The long-held, but unproven idea that helium-4 enters into an exotic phase of matter dubbed a "supersolid" when cooled to extremely low temperatures has been challenged in a new paper published recently in Science.
Los Alamos National Laboratory researchers Alexander Balatsky and Matthias Graf joined Cornell University physicist J.C. Séamus Davis and others in describing an alternative explanation for behavior of helium-4 that led scientist to believe for nearly 40 years that the substance could hold properties of a liquid and solid at the same time when cooled to near Absolute Zero.
Helium-4 is the same gas used to fill carnival balloons. When cooled to temperatures below minus 452 degrees below zero Fahrenheit, helium-4 becomes a liquid—and an extraordinary liquid at that. At very low temperatures, helium-4 can become a "superfluid," a liquid without viscosity that can flow unhampered by friction.
When placed under pressure at these low temperatures, helium-4 atoms arrange in an orderly lattice, or solid, which physicists nearly 40 years ago believed could behave in a similarly frictionless manner as a supersolid—a unique theoretical state of matter in which a bulk lattice of material could move as a single frictionless object.
Physicists came to the idea that helium-4 becomes a supersolid after oscillating liquid helium-4 back and forth in a special apparatus that measured the rotational speed. When the researchers measured these motions under conditions that would induce a solid form of helium-4, they noticed that the oscillation speed increased slightly, as if some part of the mass had come loose and was uninhibited by interaction with the rest of material. This effect was interpreted as evidence of supersolidity, a phase in which some of the mass of a solid does not move with the rest of solid lattice, but rather flows freely through the lattice.
Los Alamos researchers Balatsky and Graf posited that the effect could be described by an entirely different explanation. They believed the change in oscillation speed could have arisen as the result of a gradual "freezing out" of imperfections within the helium-4 lattice. To illustrate on a very basic level, Balatsky uses a rotating egg.
A fresh egg is a mixture of yolk and albumen within a shell. When spun, the interaction of the liquid within the eggshell results in a relatively slow rotation. If the egg is frozen, however, the imperfections within the shell freeze out, and the egg spins much faster—like the increase in oscillation speed observed in the early torsional oscillation experiments.
To test this simplified analogy, Balatsky, Davis and colleagues devised an experiment using a torsional oscillator that was 10,000 times more sensitive than the ones used in previous experiments. The researchers looked at results of varying temperature at a constant oscillation speed versus results of varying oscillation speeds at constant temperature. They compared the microscopic excitations within solid helium-4 under both conditions and found that the plotted curves were nearly identical.
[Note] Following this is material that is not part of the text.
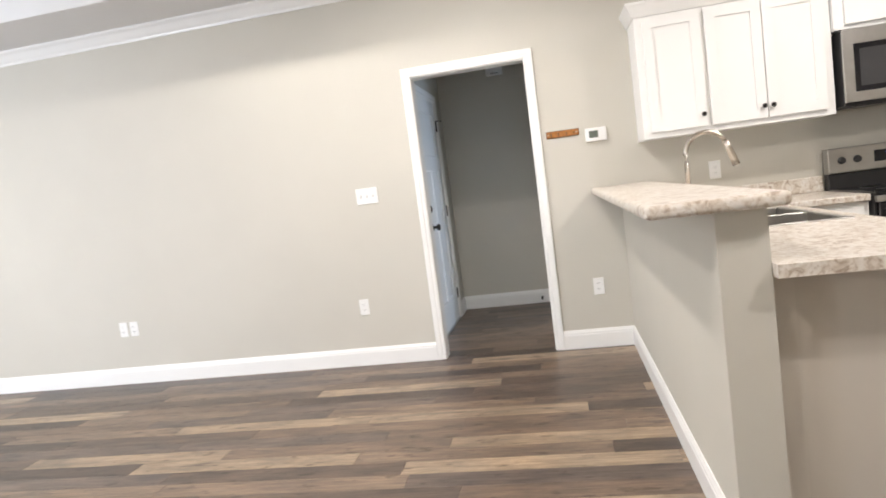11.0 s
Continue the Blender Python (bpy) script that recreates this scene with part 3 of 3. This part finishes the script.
ceiling_fan(1.555, 4.52, 15)
ceiling_fan(5.78, 10.02, -14)
o = thing("ceiling_vent", "white louvred air vent in the ceiling", "air vent", "", pose(0.90, 5.47, TRAY))
part("frame", boxes((-0.18, 0.18, -0.09, -0.07, -0.008, 0), (-0.18, 0.18, 0.07, 0.09, -0.008, 0), (-0.18, -0.16, -0.07, 0.07, -0.008, 0), (0.16, 0.18, -0.07, 0.07, -0.008, 0)), TRIM, o)
# no duct is built: a near-black sheet gives the shade between the slats
part("backing", boxes((-0.16, 0.16, -0.07, 0.07, -0.002, -0.0005)), SLOT, o, "dark sheet for the shade behind the louvres")
for k in range(8):
    bm = boxes((-0.16, 0.16, -0.006, 0.006, -0.0008, 0.0008))
    bm.transform(pose(0, -0.061 + k * 0.0175, -0.006, 40, 0, 0))
    part("slat", bm, TRIM, o)

# ---- laundry passage ----
o = thing("door_chime", "white door chime box high on the wall", "door chime")
part("body", boxes((LD_E - 0.045, LD_E, 6.548, 6.708, 2.262, 2.395), bevel=0.006), PLATE, o)
part("grille", boxes((LD_E - 0.047, LD_E - 0.044, 6.592, 6.664, 2.276, 2.281)), SLOT, o)

# ---- living wall ----
o = thing("key_rack", "honey-coloured wooden key rack with four dark hooks", "key rack")
part("board", boxes((LV_E - 0.012, LV_E, 5.972, 6.186, 1.484, 1.524), bevel=0.004), RACKW, o)
part("dark_edge", boxes((LV_E - 0.006, LV_E, 5.968, 6.190, 1.480, 1.528), bevel=0.002), mat("dark_wood", (0.10, 0.04, 0.015), 0.5), o)
for k in range(4):
    y = 5.972 + 0.214 * (k + 0.5) / 4 * 0.94 + 0.008
    bm = tube([(LV_E - 0.012, y, 1.510), (LV_E - 0.020, y, 1.507), (LV_E - 0.022, y, 1.497), (LV_E - 0.030, y, 1.492), (LV_E - 0.036, y, 1.502)], 0.0024, 6)
    part("hook", bm, BRONZE, o, "small dark hook")
for y in (5.985, 6.174):
    part("screw", lathe([(0.005, 0), (0.003, 0.002)], pose(LV_E - 0.012, y, 1.504, 0, -90, 0), 10), STEEL, o)
o = thing("thermostat", "white wall thermostat with a small grey display", "thermostat")
part("body", boxes((LV_E - 0.026, LV_E, 5.790, 5.930, 1.424, 1.514), bevel=0.006), PLATE, o)
part("display", boxes((LV_E - 0.0275, LV_E - 0.0255, 5.846, 5.906, 1.447, 1.494)), LCD, o, "grey display reading 72")
for k in range(3):
    part("button", boxes((LV_E - 0.0285, LV_E - 0.0255, 5.797, 5.808, 1.436 + k * 0.025, 1.448 + k * 0.025), bevel=0.001), PLATE, o)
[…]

Perhaps more significantly, the researchers didn't see a sudden, clearly demarked change in the relaxation of microscopic defects at some "critical temperature" during their experiments. Lack of such a sharp demarcation provides evidence against a change in phase of helium-4 to a supersolid.
Instead, it suggests that the earlier observed behavior was the result of everyday physics rather than some exotic behavior.
"While this experiment does not definitively rule out the possibility of the formation of a supersolid in helium-4, the fact that we have provided a reasonable alternative explanation for the observed behavior in earlier experiments weakens the argument that what was being seen was a phase change to a supersolid," Balatsky said.